In the arid West, nothing happens without access to water—no cities, no agriculture, no industry, no tourism, no people, nothing.
Water is quite literally life.
And that's a dire thought for about 20 million Americans, as the largest source of fresh water for most of the desert southwest is going dry—and it's happening fast.
Lake Mead, the largest man-made reservoir by volume in the U.S. and which supplies drinking water and electricity for cities like Los Angeles, Las Vegas and Phoenix, is now at just 39 percent capacity and forecasters say its only going to get worse, with water cuts becoming more and more likely by 2016.
The Las Vegas area—with over 2 million residents and over 40 million visitors every year—is in particular peril, as it's dependent on the lake for 90 percent of its drinking water.
Officials say that there is enough water for the rest of this year and next year.
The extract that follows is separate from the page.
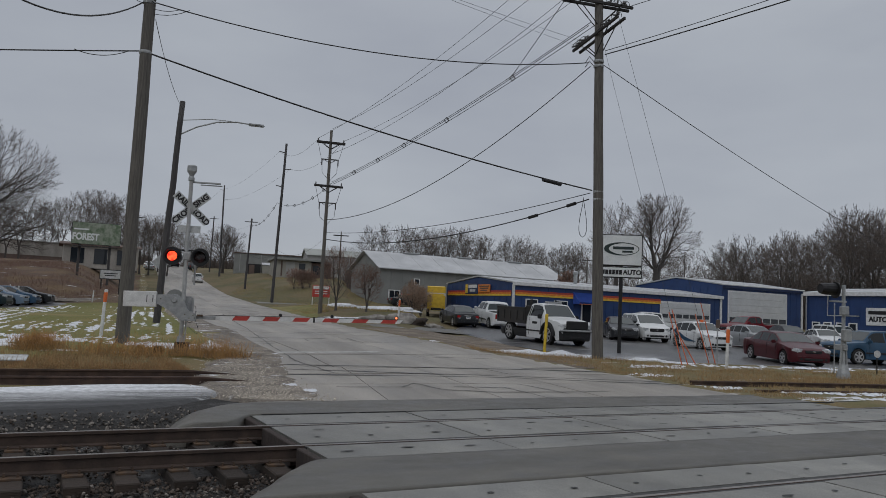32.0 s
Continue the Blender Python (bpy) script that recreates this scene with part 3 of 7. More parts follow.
def build_tracks():
    """Three tracks: two main ones through concrete crossing panels, one rusty siding beyond."""
    def rail_bm(p, q, top, bm=None):
        bm = bm or bmesh.new()
        prof = [(-.07, -.17), (.07, -.17), (.07, -.155), (.012, -.14), (.012, -.045), (.036, -.035), (.036, -.004), (.028, 0), (-.028, 0), (-.036, -.004), (-.036, -.035), (-.012, -.045), (-.012, -.14), (-.07, -.155)]
        d = (q - p).normalized()
        s = Vector((d.y, -d.x, 0))
        a = [bm.verts.new(p + s * x + Vector((0, 0, top + z))) for x, z in prof]
        b = [bm.verts.new(q + s * x + Vector((0, 0, top + z))) for x, z in prof]
        for i in range(len(prof)):
            bm.faces.new((a[i], a[(i + 1) % len(prof)], b[(i + 1) % len(prof)], b[i]))
        bm.faces.new(a)
        bm.faces.new(b[::-1])
        bmesh.ops.recalc_face_normals(bm, faces=bm.faces)
        return bm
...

But after that the chances of water rationing rises to about 50-50.
"We will meet our water orders this year and we are not projecting a shortage condition in 2015," said Lower Colorado Regional Director Terry Fulp in a statement released on Tuesday. "We continue to closely monitor the projections of declining lake levels and are working with stakeholders throughout the Lower Basin to keep as much water in Lake Mead as we can through various storage and conservation efforts."
According to the Bureau of Reclamation, the projected lake elevation of around 1,080 feet above sea level expected in November will be the lowest recorded level since Hoover Dam was completed in 1936. The previous low-level mark was 1,082 feet recorded in 2010.
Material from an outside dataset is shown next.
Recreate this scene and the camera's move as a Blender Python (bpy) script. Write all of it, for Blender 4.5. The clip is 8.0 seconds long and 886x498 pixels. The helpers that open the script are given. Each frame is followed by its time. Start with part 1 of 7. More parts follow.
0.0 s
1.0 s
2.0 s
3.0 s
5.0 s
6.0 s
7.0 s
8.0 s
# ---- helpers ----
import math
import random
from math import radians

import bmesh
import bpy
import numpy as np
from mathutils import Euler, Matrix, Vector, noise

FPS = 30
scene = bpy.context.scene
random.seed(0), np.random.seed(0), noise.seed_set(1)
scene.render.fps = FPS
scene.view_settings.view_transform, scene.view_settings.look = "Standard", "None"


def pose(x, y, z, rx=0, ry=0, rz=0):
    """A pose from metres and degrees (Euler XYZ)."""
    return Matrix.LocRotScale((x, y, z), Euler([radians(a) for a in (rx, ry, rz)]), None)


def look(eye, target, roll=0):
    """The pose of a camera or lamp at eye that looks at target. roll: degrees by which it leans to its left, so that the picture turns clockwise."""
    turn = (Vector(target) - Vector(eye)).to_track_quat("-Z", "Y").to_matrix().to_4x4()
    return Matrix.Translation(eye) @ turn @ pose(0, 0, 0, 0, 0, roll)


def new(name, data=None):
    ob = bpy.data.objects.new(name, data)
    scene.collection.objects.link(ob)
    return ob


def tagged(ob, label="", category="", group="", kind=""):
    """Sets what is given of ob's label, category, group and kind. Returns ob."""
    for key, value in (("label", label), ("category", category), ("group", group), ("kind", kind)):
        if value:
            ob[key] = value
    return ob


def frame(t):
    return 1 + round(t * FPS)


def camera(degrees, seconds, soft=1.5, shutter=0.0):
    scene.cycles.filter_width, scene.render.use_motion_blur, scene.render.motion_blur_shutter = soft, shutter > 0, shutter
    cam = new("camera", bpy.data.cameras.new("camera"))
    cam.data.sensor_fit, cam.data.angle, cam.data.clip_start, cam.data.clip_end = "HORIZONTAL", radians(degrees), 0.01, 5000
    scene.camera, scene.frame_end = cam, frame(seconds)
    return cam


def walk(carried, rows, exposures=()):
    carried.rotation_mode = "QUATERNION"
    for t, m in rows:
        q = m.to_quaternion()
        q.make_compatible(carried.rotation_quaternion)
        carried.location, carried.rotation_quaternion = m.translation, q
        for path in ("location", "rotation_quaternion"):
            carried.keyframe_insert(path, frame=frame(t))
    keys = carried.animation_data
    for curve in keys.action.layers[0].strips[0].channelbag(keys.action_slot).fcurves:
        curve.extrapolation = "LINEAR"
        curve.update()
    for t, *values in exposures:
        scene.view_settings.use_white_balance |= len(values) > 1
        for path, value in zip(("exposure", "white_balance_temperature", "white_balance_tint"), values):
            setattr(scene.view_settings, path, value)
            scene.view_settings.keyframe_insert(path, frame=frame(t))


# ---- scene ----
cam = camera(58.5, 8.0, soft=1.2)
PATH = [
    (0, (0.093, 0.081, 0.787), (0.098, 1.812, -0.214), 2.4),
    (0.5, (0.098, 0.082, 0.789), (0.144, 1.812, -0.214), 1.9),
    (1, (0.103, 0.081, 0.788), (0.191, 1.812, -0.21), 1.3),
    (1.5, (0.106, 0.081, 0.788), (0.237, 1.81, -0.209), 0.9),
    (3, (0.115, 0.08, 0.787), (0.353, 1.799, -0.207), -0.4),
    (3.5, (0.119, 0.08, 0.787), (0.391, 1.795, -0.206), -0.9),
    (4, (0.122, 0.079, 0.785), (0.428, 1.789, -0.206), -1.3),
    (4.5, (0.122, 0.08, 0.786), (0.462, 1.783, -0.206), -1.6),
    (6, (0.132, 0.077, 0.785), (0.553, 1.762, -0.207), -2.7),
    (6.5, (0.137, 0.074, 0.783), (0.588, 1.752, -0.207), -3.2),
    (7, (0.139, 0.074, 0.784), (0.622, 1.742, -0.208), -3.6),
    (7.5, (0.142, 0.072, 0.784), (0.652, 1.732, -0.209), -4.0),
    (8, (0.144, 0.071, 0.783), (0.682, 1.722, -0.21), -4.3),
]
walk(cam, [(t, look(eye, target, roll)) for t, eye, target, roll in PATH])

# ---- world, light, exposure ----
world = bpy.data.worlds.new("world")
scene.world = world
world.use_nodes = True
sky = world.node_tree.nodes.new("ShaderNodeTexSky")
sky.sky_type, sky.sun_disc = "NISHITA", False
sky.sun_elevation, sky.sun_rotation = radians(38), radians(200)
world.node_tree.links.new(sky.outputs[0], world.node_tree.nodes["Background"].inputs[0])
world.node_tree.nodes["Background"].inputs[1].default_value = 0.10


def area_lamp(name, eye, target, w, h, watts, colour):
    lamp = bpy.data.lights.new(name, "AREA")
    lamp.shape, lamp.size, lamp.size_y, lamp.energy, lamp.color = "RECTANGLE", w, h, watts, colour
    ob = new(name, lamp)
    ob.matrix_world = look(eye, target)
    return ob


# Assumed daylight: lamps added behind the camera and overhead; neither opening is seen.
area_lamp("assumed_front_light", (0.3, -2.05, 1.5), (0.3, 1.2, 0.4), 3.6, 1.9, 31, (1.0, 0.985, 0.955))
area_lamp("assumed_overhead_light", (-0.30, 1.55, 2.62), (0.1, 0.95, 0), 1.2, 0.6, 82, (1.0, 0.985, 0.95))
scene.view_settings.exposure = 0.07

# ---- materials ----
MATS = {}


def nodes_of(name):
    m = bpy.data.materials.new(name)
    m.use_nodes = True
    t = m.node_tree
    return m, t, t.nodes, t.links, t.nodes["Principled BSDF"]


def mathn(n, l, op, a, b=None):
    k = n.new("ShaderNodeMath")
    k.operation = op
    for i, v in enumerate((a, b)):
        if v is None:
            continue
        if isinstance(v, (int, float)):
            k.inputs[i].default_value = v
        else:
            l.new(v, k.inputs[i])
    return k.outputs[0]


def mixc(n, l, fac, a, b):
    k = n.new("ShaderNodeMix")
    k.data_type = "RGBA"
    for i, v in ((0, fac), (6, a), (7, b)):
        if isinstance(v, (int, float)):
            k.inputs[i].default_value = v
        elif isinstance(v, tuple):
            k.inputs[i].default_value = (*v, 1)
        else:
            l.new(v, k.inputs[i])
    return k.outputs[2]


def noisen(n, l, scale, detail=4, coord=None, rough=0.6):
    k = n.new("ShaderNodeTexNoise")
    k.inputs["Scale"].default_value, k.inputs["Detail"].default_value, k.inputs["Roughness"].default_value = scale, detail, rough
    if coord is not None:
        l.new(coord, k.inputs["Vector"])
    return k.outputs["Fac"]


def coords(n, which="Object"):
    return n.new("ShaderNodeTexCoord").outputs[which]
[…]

The normal surface elevation of the lake, which was last full in 1998, is about 1,296 feet above sea level. State and federal officials have worked out plans for a shortage declaration, which would cut water delivery to Arizona and Nevada if the elevation of the lake drops below 1,075 feet—which Bureau of Reclamation officials say could happen as soon as 2016.
The Southern Nevada Water Authority is constructing a new, three-mile long tunnel to pump water from the lake at elevations as low as 1,000 feet above sea level. It's expected to be completed sometime in 2015.
"As lake levels continue to drop as we've seen over the past 14 years, the threat of the lake dropping below one of the existing intakes could have impacted about half our capacity," Bronson Mack of the Las Vegas Valley Water District told ThinkProgress.

The dropping water levels, brought on by historic droughts in 2012 and 2013, have left a roughly 130-foot high "bathtub ring" of white minerals deposited on the rock ledges around the lake.
Lake Mead is largely fed by springtime melt from the snowpack in the high country of Colorado and Utah into the Colorado River—an amount of water that can vary greatly from year-to-year.
Compounding the problem, the population of the Southwest continues to boom while climate change is making the the entire region even hotter and drier.
Upstream from Lake Mead on the east side of the Grand Canyon, Lake Powell—which provides water and electricity across much of the upper Colorado River basin—is doing a little bit better at roughly 52 percent capacity but is also facing grim drought-related future.